* GOAL *
Restate all of the entries exactly, dropping any pictures they hold.

>> start ENTRIES PROVIDED

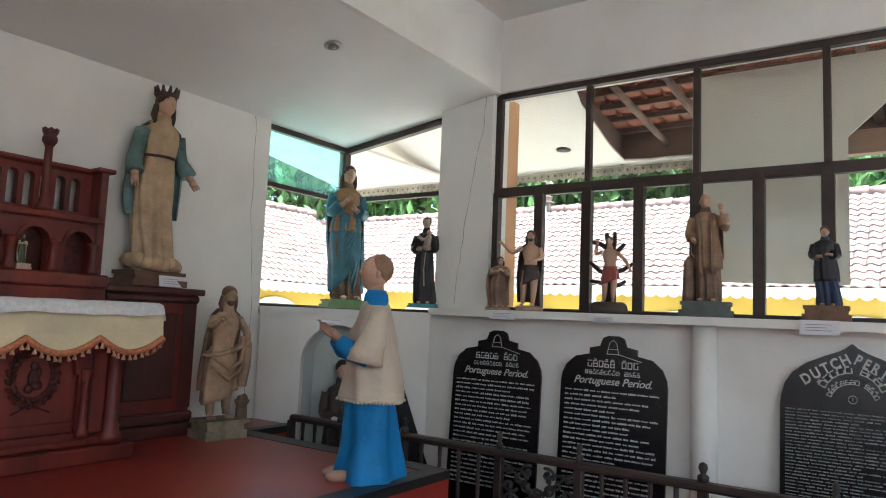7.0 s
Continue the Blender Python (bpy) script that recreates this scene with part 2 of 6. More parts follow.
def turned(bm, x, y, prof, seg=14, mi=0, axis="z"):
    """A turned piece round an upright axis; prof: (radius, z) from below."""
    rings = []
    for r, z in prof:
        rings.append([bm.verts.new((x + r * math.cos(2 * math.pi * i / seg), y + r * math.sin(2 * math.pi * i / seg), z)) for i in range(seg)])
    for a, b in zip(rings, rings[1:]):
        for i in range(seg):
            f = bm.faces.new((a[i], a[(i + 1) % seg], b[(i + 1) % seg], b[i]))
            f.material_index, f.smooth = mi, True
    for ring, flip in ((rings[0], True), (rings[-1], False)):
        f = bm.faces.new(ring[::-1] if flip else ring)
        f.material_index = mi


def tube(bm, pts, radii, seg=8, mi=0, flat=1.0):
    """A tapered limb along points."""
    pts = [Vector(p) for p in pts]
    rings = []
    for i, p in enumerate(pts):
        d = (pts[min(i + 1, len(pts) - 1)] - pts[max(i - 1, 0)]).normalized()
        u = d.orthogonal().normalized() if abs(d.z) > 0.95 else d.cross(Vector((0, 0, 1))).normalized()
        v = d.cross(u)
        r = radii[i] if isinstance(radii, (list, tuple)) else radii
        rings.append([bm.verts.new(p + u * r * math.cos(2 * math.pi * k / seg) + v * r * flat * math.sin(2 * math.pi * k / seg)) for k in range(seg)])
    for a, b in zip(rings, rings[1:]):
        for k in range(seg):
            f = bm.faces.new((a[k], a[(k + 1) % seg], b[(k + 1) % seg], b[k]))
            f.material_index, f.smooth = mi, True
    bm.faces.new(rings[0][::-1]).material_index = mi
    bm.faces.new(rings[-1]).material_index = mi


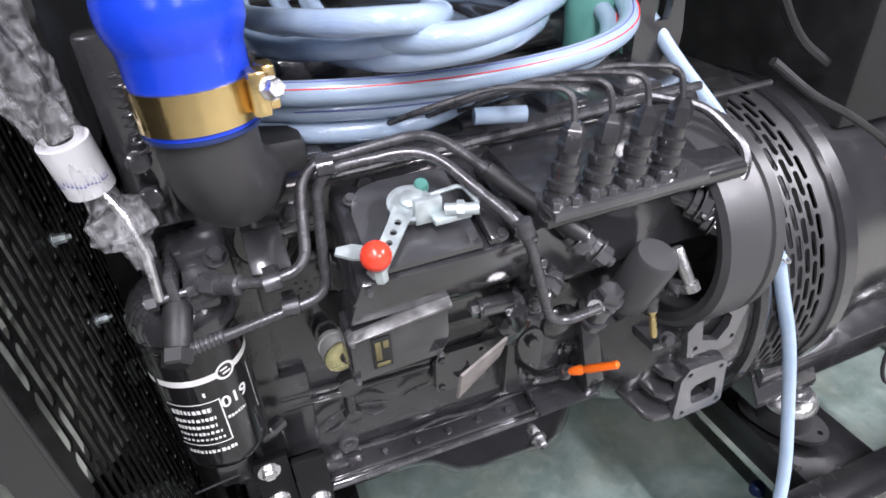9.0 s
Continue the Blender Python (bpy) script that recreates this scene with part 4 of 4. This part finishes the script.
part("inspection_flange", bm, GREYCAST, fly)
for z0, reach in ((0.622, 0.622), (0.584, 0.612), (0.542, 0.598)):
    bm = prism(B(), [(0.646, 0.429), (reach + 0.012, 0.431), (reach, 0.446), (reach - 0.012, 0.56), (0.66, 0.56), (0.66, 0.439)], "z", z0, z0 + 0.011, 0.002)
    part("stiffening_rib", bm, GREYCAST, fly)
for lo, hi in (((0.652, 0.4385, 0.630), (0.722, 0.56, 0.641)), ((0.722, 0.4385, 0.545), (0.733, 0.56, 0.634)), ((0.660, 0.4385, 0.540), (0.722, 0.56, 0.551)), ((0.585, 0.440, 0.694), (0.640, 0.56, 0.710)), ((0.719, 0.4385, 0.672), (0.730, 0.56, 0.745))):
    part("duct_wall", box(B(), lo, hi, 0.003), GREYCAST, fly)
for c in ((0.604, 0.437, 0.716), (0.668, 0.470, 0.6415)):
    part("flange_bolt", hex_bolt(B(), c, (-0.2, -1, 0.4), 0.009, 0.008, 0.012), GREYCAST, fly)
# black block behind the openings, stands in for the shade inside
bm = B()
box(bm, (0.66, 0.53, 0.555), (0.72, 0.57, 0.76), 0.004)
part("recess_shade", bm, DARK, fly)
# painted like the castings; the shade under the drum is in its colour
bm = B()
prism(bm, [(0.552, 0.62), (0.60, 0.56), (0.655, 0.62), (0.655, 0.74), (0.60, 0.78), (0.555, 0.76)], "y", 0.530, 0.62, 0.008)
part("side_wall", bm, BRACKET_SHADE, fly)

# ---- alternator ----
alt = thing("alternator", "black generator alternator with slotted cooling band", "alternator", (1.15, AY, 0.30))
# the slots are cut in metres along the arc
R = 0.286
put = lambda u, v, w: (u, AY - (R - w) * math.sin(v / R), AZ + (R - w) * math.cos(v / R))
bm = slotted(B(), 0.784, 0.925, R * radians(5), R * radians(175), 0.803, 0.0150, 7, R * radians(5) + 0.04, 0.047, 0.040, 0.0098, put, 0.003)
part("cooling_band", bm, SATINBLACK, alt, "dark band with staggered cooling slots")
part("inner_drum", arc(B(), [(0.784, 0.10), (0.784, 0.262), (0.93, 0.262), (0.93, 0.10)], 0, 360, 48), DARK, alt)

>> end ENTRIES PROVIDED

* TASK RESULT *
7.0 s
Continue the Blender Python (bpy) script that recreates this scene with part 2 of 6. More parts follow.
def turned(bm, x, y, prof, seg=14, mi=0, axis="z"):
    """A turned piece round an upright axis; prof: (radius, z) from below."""
    rings = []
    for r, z in prof:
        rings.append([bm.verts.new((x + r * math.cos(2 * math.pi * i / seg), y + r * math.sin(2 * math.pi * i / seg), z)) for i in range(seg)])
    for a, b in zip(rings, rings[1:]):
        for i in range(seg):
            f = bm.faces.new((a[i], a[(i + 1) % seg], b[(i + 1) % seg], b[i]))
            f.material_index, f.smooth = mi, True
    for ring, flip in ((rings[0], True), (rings[-1], False)):
        f = bm.faces.new(ring[::-1] if flip else ring)
        f.material_index = mi


def tube(bm, pts, radii, seg=8, mi=0, flat=1.0):
    """A tapered limb along points."""
    pts = [Vector(p) for p in pts]
    rings = []
    for i, p in enumerate(pts):
        d = (pts[min(i + 1, len(pts) - 1)] - pts[max(i - 1, 0)]).normalized()
        u = d.orthogonal().normalized() if abs(d.z) > 0.95 else d.cross(Vector((0, 0, 1))).normalized()
        v = d.cross(u)
        r = radii[i] if isinstance(radii, (list, tuple)) else radii
        rings.append([bm.verts.new(p + u * r * math.cos(2 * math.pi * k / seg) + v * r * flat * math.sin(2 * math.pi * k / seg)) for k in range(seg)])
    for a, b in zip(rings, rings[1:]):
        for k in range(seg):
            f = bm.faces.new((a[k], a[(k + 1) % seg], b[(k + 1) % seg], b[k]))
            f.material_index, f.smooth = mi, True
    bm.faces.new(rings[0][::-1]).material_index = mi
    bm.faces.new(rings[-1]).material_index = mi


9.0 s
Continue the Blender Python (bpy) script that recreates this scene with part 4 of 4. This part finishes the script.
part("inspection_flange", bm, GREYCAST, fly)
for z0, reach in ((0.622, 0.622), (0.584, 0.612), (0.542, 0.598)):
    bm = prism(B(), [(0.646, 0.429), (reach + 0.012, 0.431), (reach, 0.446), (reach - 0.012, 0.56), (0.66, 0.56), (0.66, 0.439)], "z", z0, z0 + 0.011, 0.002)
    part("stiffening_rib", bm, GREYCAST, fly)
for lo, hi in (((0.652, 0.4385, 0.630), (0.722, 0.56, 0.641)), ((0.722, 0.4385, 0.545), (0.733, 0.56, 0.634)), ((0.660, 0.4385, 0.540), (0.722, 0.56, 0.551)), ((0.585, 0.440, 0.694), (0.640, 0.56, 0.710)), ((0.719, 0.4385, 0.672), (0.730, 0.56, 0.745))):
    part("duct_wall", box(B(), lo, hi, 0.003), GREYCAST, fly)
for c in ((0.604, 0.437, 0.716), (0.668, 0.470, 0.6415)):
    part("flange_bolt", hex_bolt(B(), c, (-0.2, -1, 0.4), 0.009, 0.008, 0.012), GREYCAST, fly)
# black block behind the openings, stands in for the shade inside
bm = B()
box(bm, (0.66, 0.53, 0.555), (0.72, 0.57, 0.76), 0.004)
part("recess_shade", bm, DARK, fly)
# painted like the castings; the shade under the drum is in its colour
bm = B()
prism(bm, [(0.552, 0.62), (0.60, 0.56), (0.655, 0.62), (0.655, 0.74), (0.60, 0.78), (0.555, 0.76)], "y", 0.530, 0.62, 0.008)
part("side_wall", bm, BRACKET_SHADE, fly)

# ---- alternator ----
alt = thing("alternator", "black generator alternator with slotted cooling band", "alternator", (1.15, AY, 0.30))
# the slots are cut in metres along the arc
R = 0.286
put = lambda u, v, w: (u, AY - (R - w) * math.sin(v / R), AZ + (R - w) * math.cos(v / R))
bm = slotted(B(), 0.784, 0.925, R * radians(5), R * radians(175), 0.803, 0.0150, 7, R * radians(5) + 0.04, 0.047, 0.040, 0.0098, put, 0.003)
part("cooling_band", bm, SATINBLACK, alt, "dark band with staggered cooling slots")
part("inner_drum", arc(B(), [(0.784, 0.10), (0.784, 0.262), (0.93, 0.262), (0.93, 0.10)], 0, 360, 48), DARK, alt)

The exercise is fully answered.